Scylla Open Source 3.0 builds on earlier improvements by extending stateful paging to support range scans as well. As opposed to other partition queries, which read a single partition or a list of distinct partitions, range scans read all of the partitions that fall into the range specified by the client. Since the precise number and identity of partitions in a given range cannot be determined in advance, the query must read data from all nodes containing data for the range.
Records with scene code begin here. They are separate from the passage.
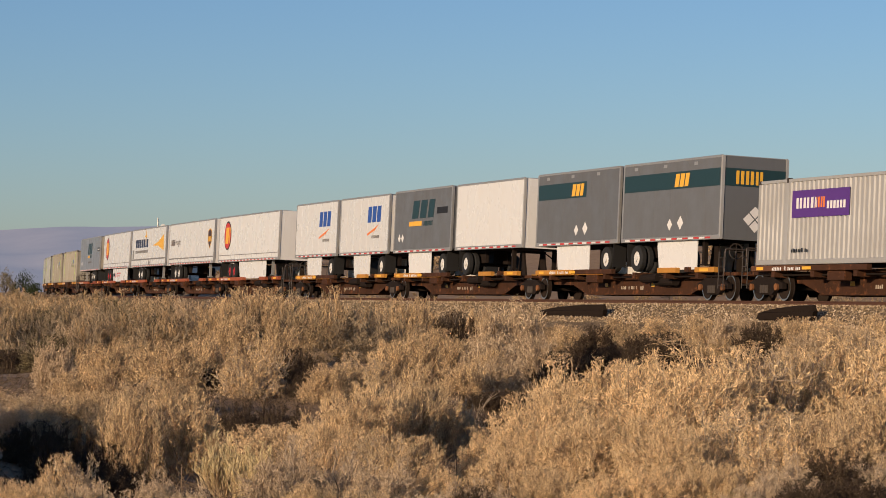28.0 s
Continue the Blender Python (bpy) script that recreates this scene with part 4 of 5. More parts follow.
def dress_polaris(t, L, o):
    for s in (1, -1):
        part("brand_blocks", block_word(L, s, 2.1, 8.0, 3.55, 4.15, o, [1, 1, 0.8, 1, 1, 0.3, 1], 0.0), NAVY_INK, t)
        x = L / 2 - 6.95
        part("star_emblem", Geo().slab([(x - 0.55, 4.35), (x - 0.1, 4.25), (x, 3.6), (x + 0.1, 4.25), (x + 0.55, 4.35), (x + 0.1, 4.45), (x, 4.85), (x - 0.1, 4.45)], *sorted((s * (o + 0.006), s * (o + 0.01)))), GOLD, t)
        part("service_word", block_word(L, s, 2.0, 8.0, 3.15, 3.35, o, [0.6] * 20), GREY_INK, t)
        a, b = L / 2 - 10.2, L / 2 - 15.2
        part("swoosh", Geo().slab([(a, 3.62), (a - 2.5, 3.58), (b, 3.2), (b, 4.35), (a - 2.5, 3.85)], *sorted((s * o, s * (o + 0.004)))), GOLD, t)
        part("code_label", u_box(L, s, 0.6, 1.2, 2.75, 3.4, o), GREY_INK, t)
        part("wall_line", u_box(L, s, 0.2, L - 0.2, 2.62, 2.72, o), GREY_INK, t)
        part("hazard_diamond", diamond(L, s, 8.7, 2.42, 0.2, o + 0.004, diamond(L, s, 9.3, 2.42, 0.2, o + 0.004)), GREY_INK, t)


def dress_ups(u_shield, u_word, side_marks=True):
    def dress(t, L, o):
        for s in (1, -1):
            x = L / 2 - u_shield
            out = [(x - 0.55, 4.15), (x - 0.55, 3.55), (x, 3.1), (x + 0.55, 3.55), (x + 0.55, 4.15), (x, 4.3)]
            part("shield_emblem", Geo().slab([(x + (px - x) * 1.1, 3.7 + (pz - 3.7) * 1.1) for px, pz in out], *sorted((s * o, s * (o + 0.004)))), GOLD, t)
            part("shield_face", Geo().slab(out, *sorted((s * (o + 0.005), s * (o + 0.009)))), BROWN_INK, t)
            part("shield_blocks", block_word(L, s, u_shield - 0.42, u_shield + 0.42, 3.5, 3.85, o + 0.012, [1, 1, 1]), GOLD, t)
            word_on(t, "Freight", L, s, u_word + 1.5, u_word + 3.4, 3.35, 3.85, o, BROWN_INK, bold=0.0)
            part("brand_blocks", block_word(L, s, u_word, u_word + 1.25, 3.42, 3.85, o, [1, 1, 1]), BROWN_INK, t)
            part("wall_line", u_box(L, s, 0.2, L - 0.2, 2.50, 2.58, o), GREY_INK, t)
            part("hazard_diamond", diamond(L, s, 8.4, 2.85, 0.24, o, diamond(L, s, 8.9, 2.85, 0.24, o)), WHITE_INK, t)
    return dress


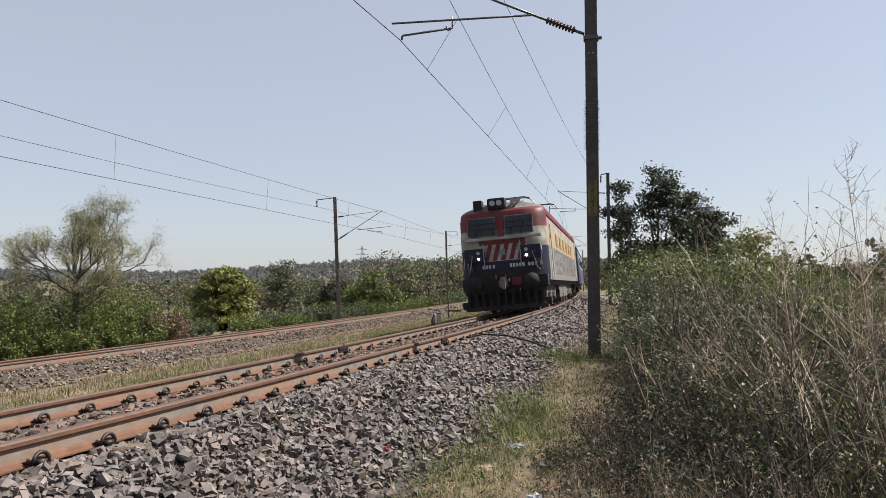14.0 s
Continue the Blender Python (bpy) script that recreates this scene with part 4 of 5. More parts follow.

To improve range scan paging, Scylla Open Source 3.0 introduces a new control algorithm for reading all data belonging to a range from all shards, which caches the intermediate streams on each of the shards and directs paged queries to the matching, previously used, cached results. The new algorithm is essentially a multiplexer that combines the output of readers opened on affected shards into a single stream. The readers are created on-demand when the partition scan attempts to read from the shard. To ensure that the read won’t stall, the algorithm uses buffering and read-ahead.

Streaming is used during node recovery to populate restored nodes with data replicated from running nodes. The Scylla streaming model reads data on one node, transmits it to another node, and then writes to disk. The sender creates SSTable readers to read the rows from SSTables on disk and sends them over the network. The receiver receives the rows from the network and writes them to a memtable. The rows in memtable are flushed into SSTables periodically or when the memtable is full.

In Scylla Open Source 3.0, stream synchronization between nodes bypasses memtables, significantly reducing the time to repair, add and remove nodes. These improvements result in higher performance when there is a change in the cluster topology, improving streaming bandwidth by as much as 240% and reducing the time it takes to perform a “rebuild” operation by 70%.